Problem requirements: Go through the material and tally the lines containing the string "curve". Give the total alone.
+++ Provided data
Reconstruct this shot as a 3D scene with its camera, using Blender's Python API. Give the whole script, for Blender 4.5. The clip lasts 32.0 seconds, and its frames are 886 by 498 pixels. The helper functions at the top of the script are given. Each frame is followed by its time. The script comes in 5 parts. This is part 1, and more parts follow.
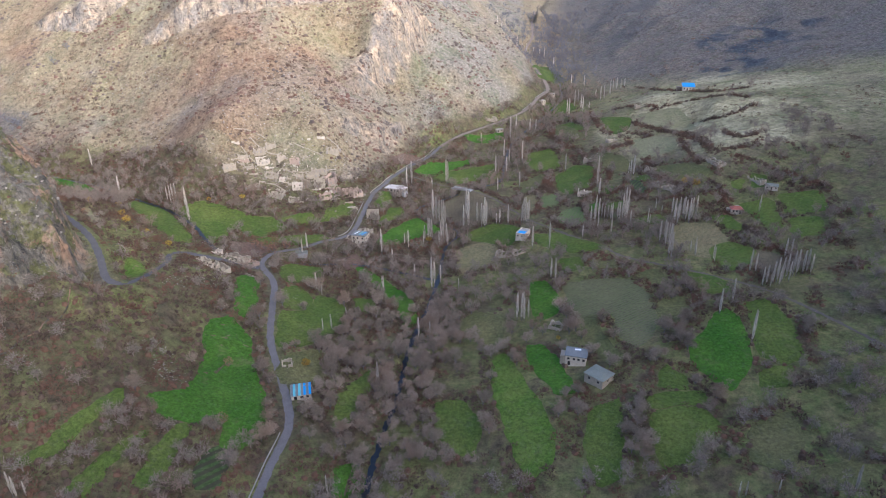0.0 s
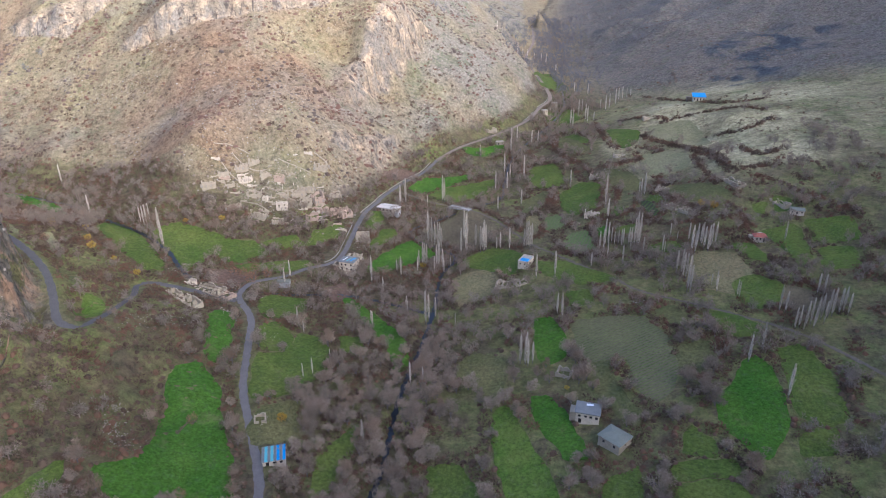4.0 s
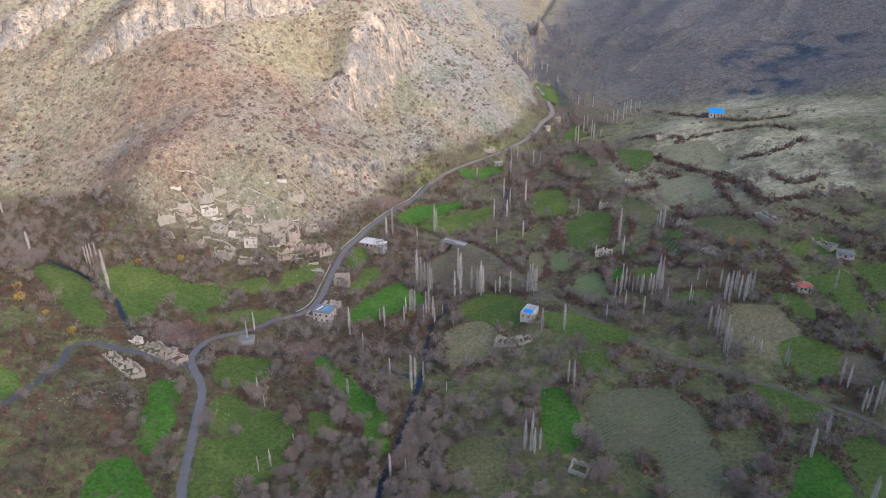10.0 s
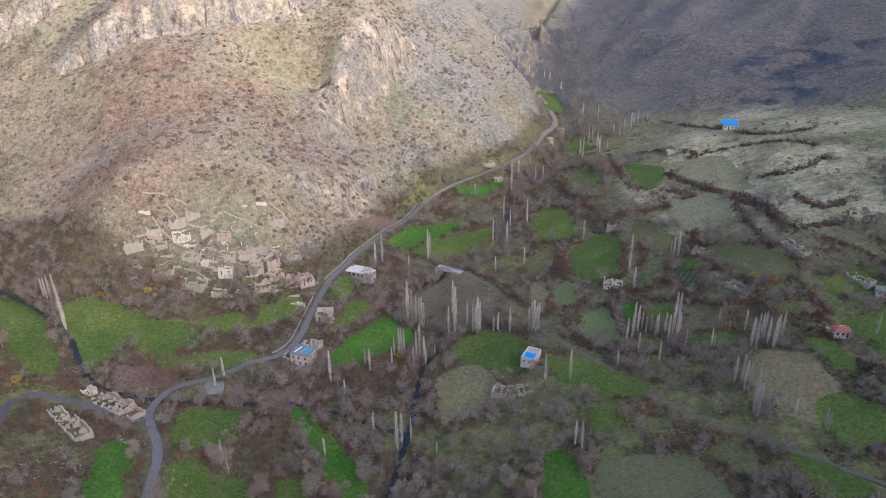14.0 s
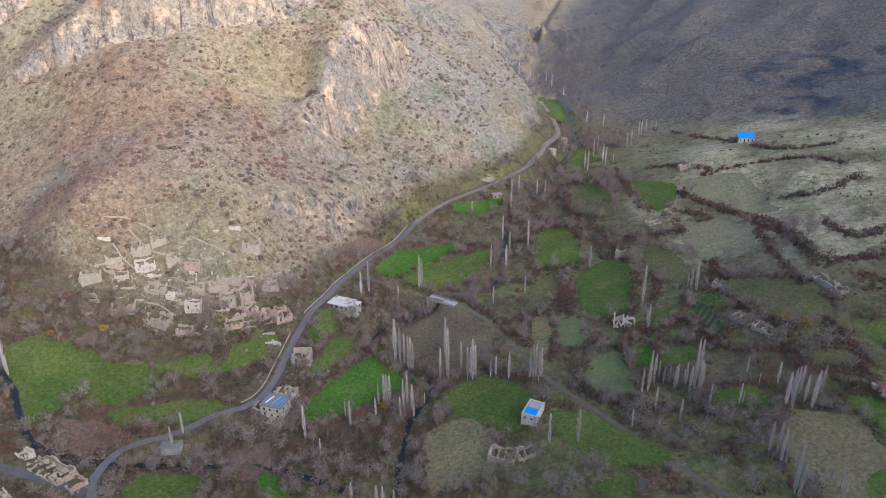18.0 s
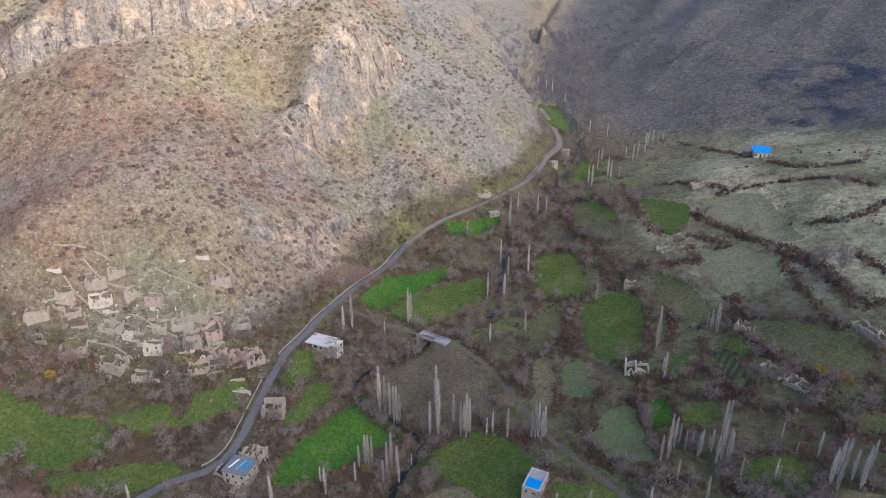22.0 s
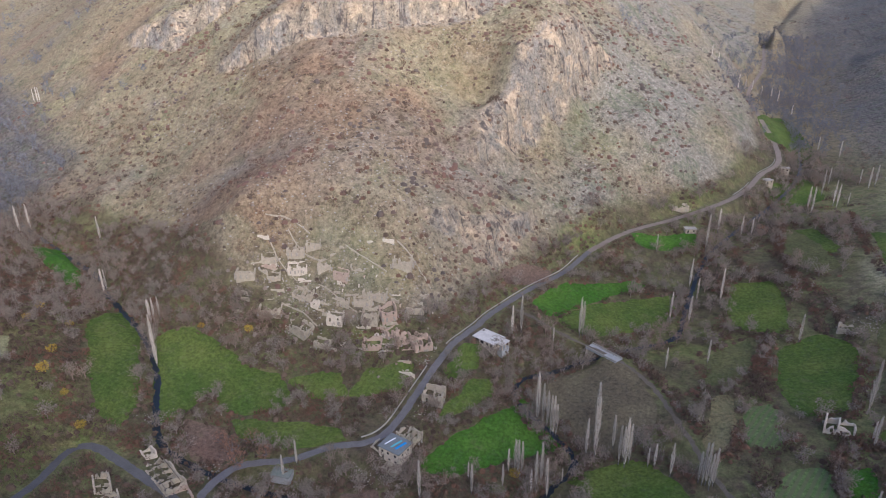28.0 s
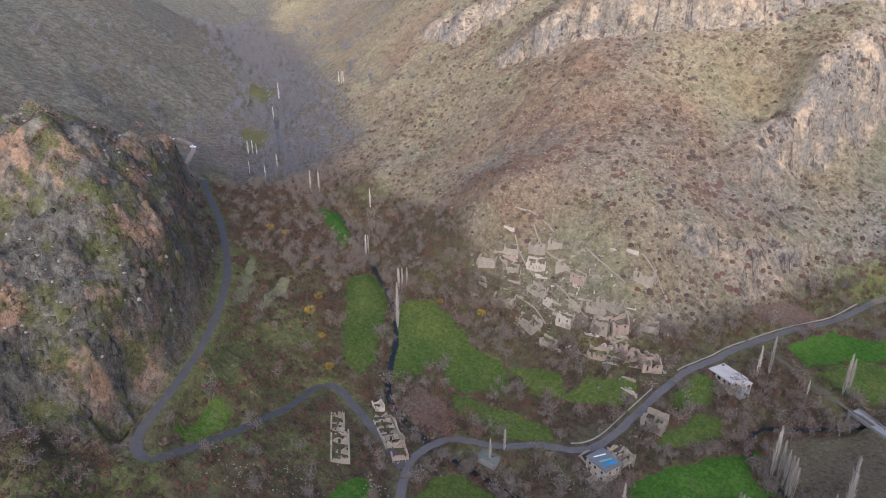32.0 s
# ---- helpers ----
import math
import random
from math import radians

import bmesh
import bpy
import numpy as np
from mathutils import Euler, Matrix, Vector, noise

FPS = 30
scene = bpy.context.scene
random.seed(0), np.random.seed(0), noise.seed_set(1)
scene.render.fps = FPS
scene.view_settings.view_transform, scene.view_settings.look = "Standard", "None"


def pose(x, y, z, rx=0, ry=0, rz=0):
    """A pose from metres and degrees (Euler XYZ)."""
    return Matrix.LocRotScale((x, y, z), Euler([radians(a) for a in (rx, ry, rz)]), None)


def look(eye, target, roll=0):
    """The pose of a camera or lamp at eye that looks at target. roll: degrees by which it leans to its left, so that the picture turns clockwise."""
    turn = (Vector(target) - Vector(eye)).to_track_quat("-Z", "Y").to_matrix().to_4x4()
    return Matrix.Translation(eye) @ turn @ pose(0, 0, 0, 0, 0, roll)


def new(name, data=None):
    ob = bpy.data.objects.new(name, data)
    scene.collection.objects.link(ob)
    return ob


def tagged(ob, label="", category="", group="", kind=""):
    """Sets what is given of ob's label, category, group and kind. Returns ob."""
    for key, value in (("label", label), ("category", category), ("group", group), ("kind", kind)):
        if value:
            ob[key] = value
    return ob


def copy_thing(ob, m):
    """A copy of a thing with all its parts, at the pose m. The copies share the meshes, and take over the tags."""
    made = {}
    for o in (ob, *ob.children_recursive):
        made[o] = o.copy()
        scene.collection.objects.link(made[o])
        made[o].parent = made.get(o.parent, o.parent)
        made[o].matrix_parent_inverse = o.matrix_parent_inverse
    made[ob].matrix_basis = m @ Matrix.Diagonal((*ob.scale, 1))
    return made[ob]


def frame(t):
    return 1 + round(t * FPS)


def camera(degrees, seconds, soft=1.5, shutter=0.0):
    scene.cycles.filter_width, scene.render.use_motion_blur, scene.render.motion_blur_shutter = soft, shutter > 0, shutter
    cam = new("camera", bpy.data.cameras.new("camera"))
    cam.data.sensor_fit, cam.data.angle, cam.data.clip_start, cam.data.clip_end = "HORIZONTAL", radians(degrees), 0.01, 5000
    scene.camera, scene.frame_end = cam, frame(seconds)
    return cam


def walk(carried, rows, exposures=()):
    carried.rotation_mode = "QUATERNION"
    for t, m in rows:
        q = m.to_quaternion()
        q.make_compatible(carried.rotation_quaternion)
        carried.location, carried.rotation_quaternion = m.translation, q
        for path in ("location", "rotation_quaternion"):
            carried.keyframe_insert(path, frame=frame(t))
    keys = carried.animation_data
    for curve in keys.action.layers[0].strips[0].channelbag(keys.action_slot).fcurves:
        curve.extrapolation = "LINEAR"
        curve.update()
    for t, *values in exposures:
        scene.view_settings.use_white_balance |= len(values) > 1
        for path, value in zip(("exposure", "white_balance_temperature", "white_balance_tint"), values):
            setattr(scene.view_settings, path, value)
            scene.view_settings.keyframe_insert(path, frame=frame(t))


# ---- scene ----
cam = camera(69.4, 32.0, soft=1.0)


def aim(x, y, z, yaw, pitch, roll):
    """Camera pose: yaw to the left of +y, pitch upwards, roll as look() takes it."""
    a, b = radians(yaw), radians(pitch)
    way = Vector((-math.sin(a) * math.cos(b), math.cos(a) * math.cos(b), math.sin(b)))
    eye = Vector((x, y, z))
    return look(eye, eye + way * 100, roll)


walk(cam, [
    (0, aim(26.54, 3.44, 130.42, 5.55, -23.52, -0.89)),
    (3, aim(25.34, 28.11, 131.34, 5.43, -23.45, -0.73)),
    (6, aim(24.66, 53.38, 130.55, 5.36, -23.16, -0.64)),
    (9, aim(24.34, 78.77, 130.98, 5.26, -23.04, -0.70)),
    (11, aim(24.11, 95.54, 131.10, 5.21, -22.93, -0.72)),
    (13, aim(25.57, 111.75, 131.91, 5.41, -22.86, -0.83)),
    (19, aim(25.74, 162.41, 134.22, 5.29, -23.08, -0.46)),
    (21, aim(24.56, 178.96, 135.53, 4.99, -23.27, -0.09)),
    (23, aim(24.91, 192.52, 135.61, 5.19, -23.20, -0.28)),
    (23.5, aim(24.91, 192.92, 135.61, 5.54, -23.28, -0.32)),
    (24, aim(24.91, 192.92, 135.61, 6.44, -23.32, -0.41)),
    (24.5, aim(24.91, 192.92, 135.61, 8.24, -23.29, -0.27)),
    (25, aim(24.91, 192.92, 135.61, 10.40, -23.39, -0.21)),
    (25.5, aim(24.91, 192.92, 135.61, 12.32, -23.35, -0.02)),
    (27.5, aim(27.27, 192.24, 134.46, 20.92, -23.21, -0.53)),
    (28, aim(27.27, 192.24, 134.46, 23.12, -23.21, -0.30)),
    (28.5, aim(27.27, 192.24, 134.46, 26.16, -23.21, -0.39)),
    (29, aim(27.27, 192.24, 134.46, 28.99, -23.24, -0.36)),
    (29.5, aim(27.27, 192.24, 134.46, 31.93, -23.17, -0.23)),
    (30, aim(27.27, 192.24, 134.46, 34.76, -23.22, -0.17)),
    (30.5, aim(27.27, 192.24, 134.46, 37.74, -23.24, -0.09)),
    (31, aim(27.27, 192.24, 134.46, 40.33, -23.26, -0.05)),
    (31.5, aim(27.27, 192.24, 134.46, 43.86, -23.26, 0.05)),
    (32, aim(27.27, 192.24, 134.46, 46.30, -23.16, 0.06)),
], exposures=[(0, 1.84, 5050, 16), (14, 1.67, 5040, 16), (23, 1.48, 5030, 16), (32, 1.24, 5010, 16)])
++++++
The solution: 3